Le débat sur la place du secteur privé en santé est éternel au Canada. Mais alors qu’Ottawa envisage de donner un coup de frein aux services privés de soins de santé virtuels, ce sont les employeurs et les travailleurs qui risquent cette fois d’en faire les frais.

Pierre-Luc Trudel

Plus tôt cette année, le sous- ministre de la Santé du gouvernement fédéral, Stephen Lucas, a envoyé à ses homologues des provinces une lettre dans laquelle il explique l’intention d’Ottawa de mettre fin aux frais exigés pour les soins de santé virtuels, puisque ceux- ci, estime- t-il, devraient être couverts par le système public de santé.

« La position fédérale est que les patients ne devraient pas payer de frais pour des soins médicalement nécessaires lorsque ces services auraient normalement été couverts s’ils avaient été fournis en personne par un médecin », peut- on lire dans cette lettre obtenue plus tôt cet été par La Presse.

Au fond, Ottawa n’a pas tort. Dans un système de santé qui se veut public et universel comme le nôtre, les soins dispensés par des médecins et des infirmières, que ce soit en personne ou en virtuel, ne devraient pas dépendre de fournisseurs privés.

Mais ça, c’est la théorie. La pratique, c’est que le système public ne parvient pas à répondre à la demande : des millions de Canadiens n’ont pas de médecins de famille et peinent à obtenir un rendez- vous en clinique. Dans un tel contexte, les services de soins de santé virtuels fournis par les employeurs servent de soupape en permettant aux travailleurs (et souvent à leur famille) de consulter rapidement un professionnel de la santé.

Largement démocratisés lors de la pandémie, ces services sont rapidement devenus extrêmement populaires auprès des employés, qui les considèrent aujourd’hui comme l’une des composantes les plus importantes de leur régime d’avantages sociaux. Les trois quarts des travailleurs qui ont accès à la télémédecine disent que celle- ci répond à leurs besoins, selon un sondage de Telus Santé. Chez les promoteurs de régime, le taux de satisfaction des services de soins virtuels frôle les 90 %.

Une nouvelle version plus restrictive de la Loi canadienne sur la santé, qui entrerait en vigueur en 2026, aurait donc des effets catastrophiques pour les quelque 10 millions de personnes au Canada qui pourraient perdre l’accès aux soins virtuels.

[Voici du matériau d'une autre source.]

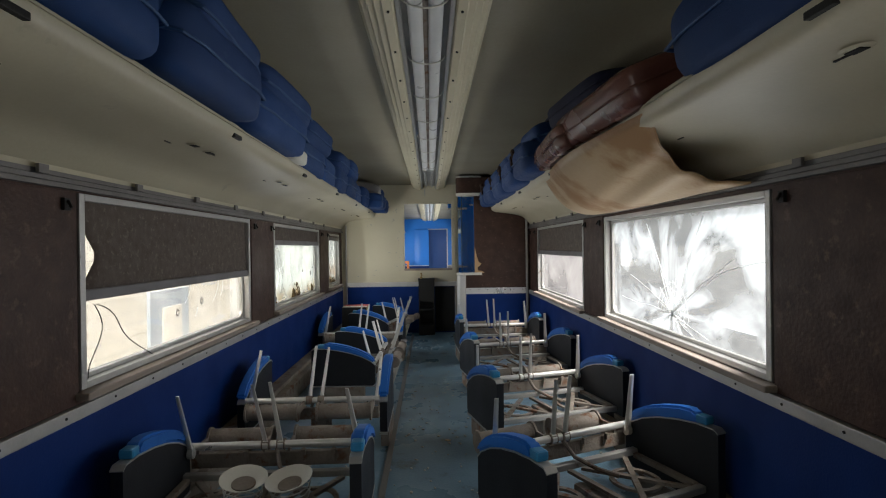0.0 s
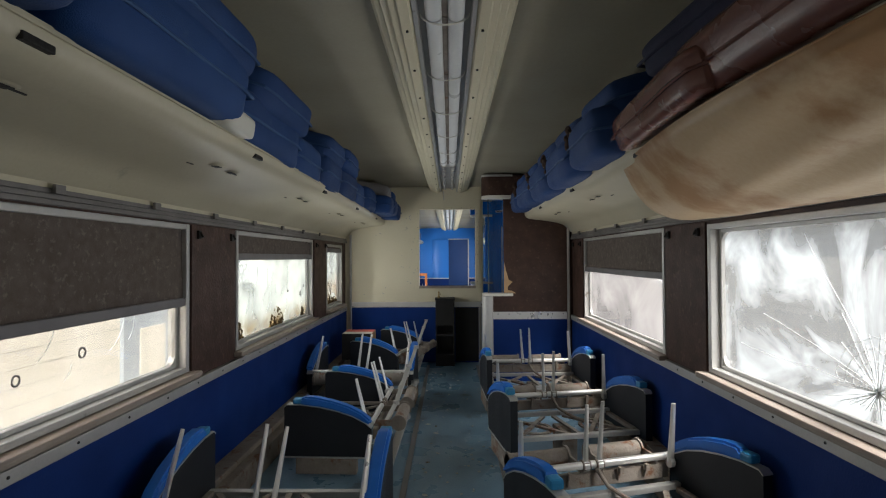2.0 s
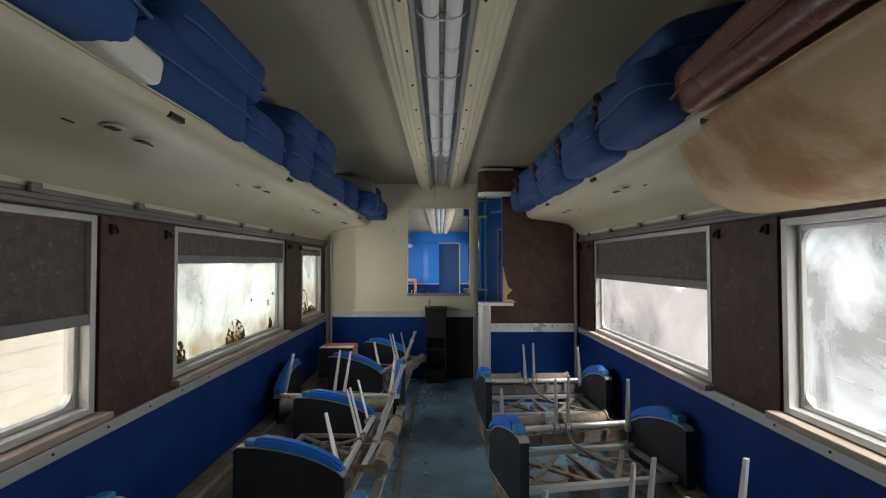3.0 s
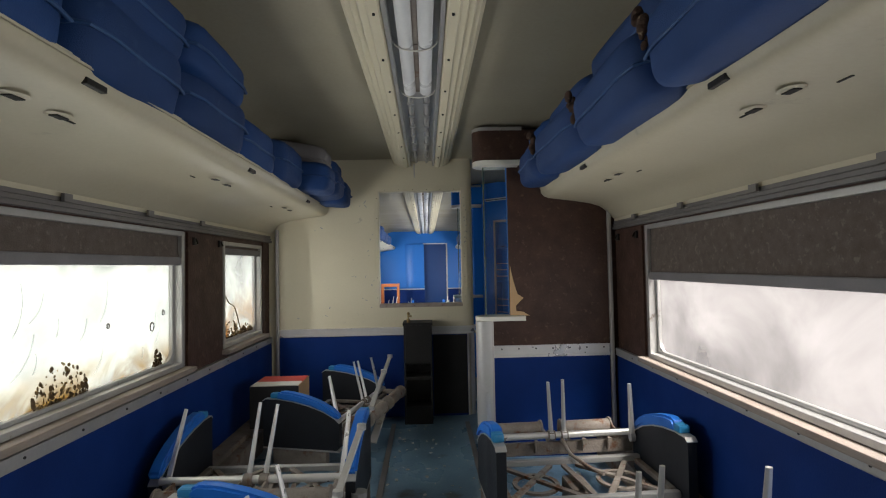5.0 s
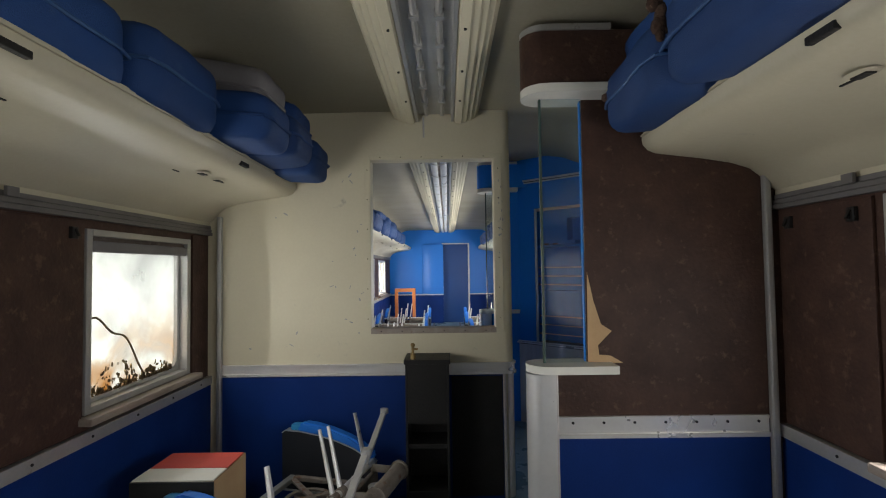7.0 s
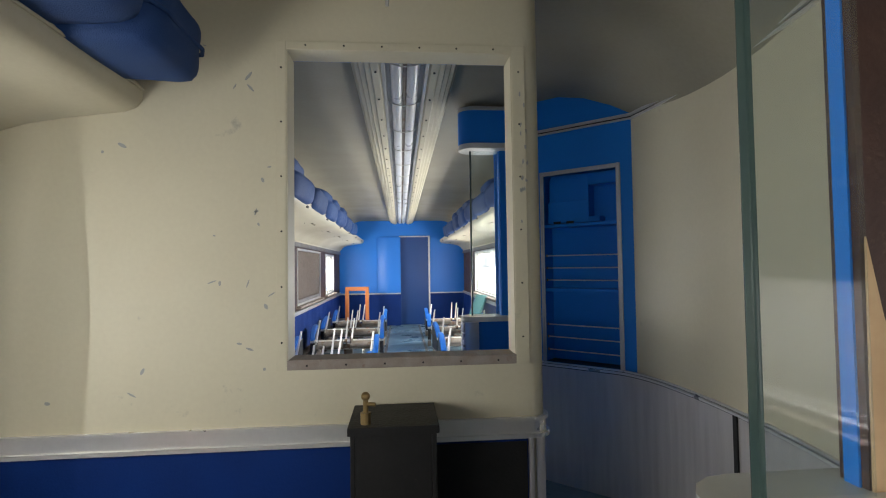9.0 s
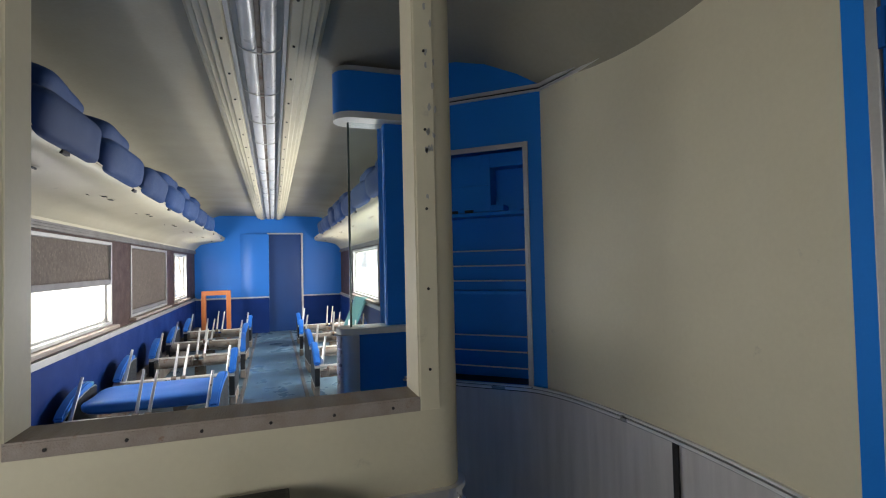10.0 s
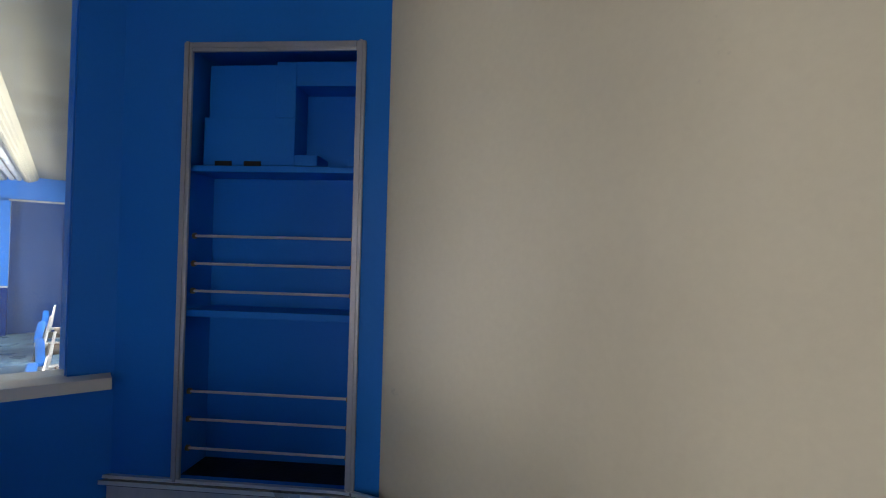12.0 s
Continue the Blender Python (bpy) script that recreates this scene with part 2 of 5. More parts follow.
BRASS = material("tarnished_brass", (0.4, 0.28, 0.12), (0.25, 0.17, 0.07), 9, 70, 0.4, 0.9, 0.15)
OUTWALL = material("pale_outside_wall", (0.8, 0.76, 0.66), (0.75, 0.7, 0.6), 1.0, 20, 0.8, bump=0.1)
OUTDOOR = material("pale_blue_grey_door", (0.42, 0.47, 0.52), (0.38, 0.43, 0.48), 2, 30, 0.5, bump=0.05)
GROUND = material("pale_gravel", (0.3, 0.29, 0.26), (0.22, 0.21, 0.19), 3, 12, 0.9, bump=0.3)
CRACK = material("crack_white", (0.8, 0.82, 0.82), (0.7, 0.72, 0.72), 5, 60, 0.3, bump=0.0)
DUST = material("plaster_crumbs", (0.5, 0.47, 0.42), (0.38, 0.34, 0.29), 20, 90, 0.9, bump=0.1)
MOULD = material("dark_mould", (0.12, 0.075, 0.025), (0.05, 0.032, 0.014), 12, 80, 0.9, bump=0.4, spots=(0.4, 0.27, 0.1), spot_scale=16, spot_at=0.55)
TEAL = material("pale_teal_board", (0.1, 0.3, 0.3), (0.08, 0.25, 0.26), 4, 60, 0.6, bump=0.05)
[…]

De leur côté, les provinces, comme le Québec, dénoncent un nouvel empiètement d’Ottawa dans leur champ de compétences. Mais force est d’admettre qu’elles n’ont pas été suffisamment proactives pour intégrer au système public de santé la télémédecine, laissant la porte grande ouverte aux fournisseurs privés. Aujourd’hui, nous en sommes au point où Ottawa menace de couper les transferts fédéraux en santé si Québec et les autres provinces n’assument pas les frais liés aux soins virtuels.

Cela dit, rien n’est encore fait. Les soins virtuels en milieu de travail sont dans une zone grise, puisqu’ils sont payés par les employeurs, et non les bénéficiaires de ces soins. Ottawa pourrait cependant arguer que les employés en paient indirectement une partie via leurs primes d’assurance collective.

D’un point de vue plus politique, il n’est certainement pas à l’avantage d’un gouvernement en très mauvaise posture à un an des prochaines élections fédérales de retirer à des millions de Canadiens un service qu’ils apprécient énormément pour, au fond, une question de principe.

Tant que les provinces ne seront pas en mesure de fournir à leurs citoyens un service gratuit de soins virtuels aussi efficace que celui dont ils bénéficient aujourd’hui par le biais de fournisseurs privés, le gouvernement fédéral doit maintenir le statu quo. Ce n’est pas aux employeurs et aux travailleurs d’écoper des guerres de compétences entre Ottawa et les provinces, ni d’être pris entre l’arbre et l’écorce dans le débat sur le privé en santé.

Ce qui ne veut pas dire que la question de la place que l’on veut accorder en tant que société aux fournisseurs privés de télémédecine dans l’écosystème de la santé ne doit pas être débattue. Car si d’un côté la grande efficacité de la télémédecine privée peut potentiellement désengorger le système public, il est aussi vrai que ces fournisseurs drainent en leur sein de précieuses ressources issues du public, exacerbant une pénurie de main- d’oeuvre déjà grave.

Chose certaine, avec la création d’un régime national d’assurance médicaments et du Régime canadien de soins dentaires, puis maintenant la révision de la Loi canadienne sur la santé, les employeurs doivent plus que jamais évaluer les effets potentiels des changements apportés aux programmes publics sur leurs régimes d’avantages sociaux.


• Ce texte a été publié dans l’édition de septembre 2024 du magazine Avantages.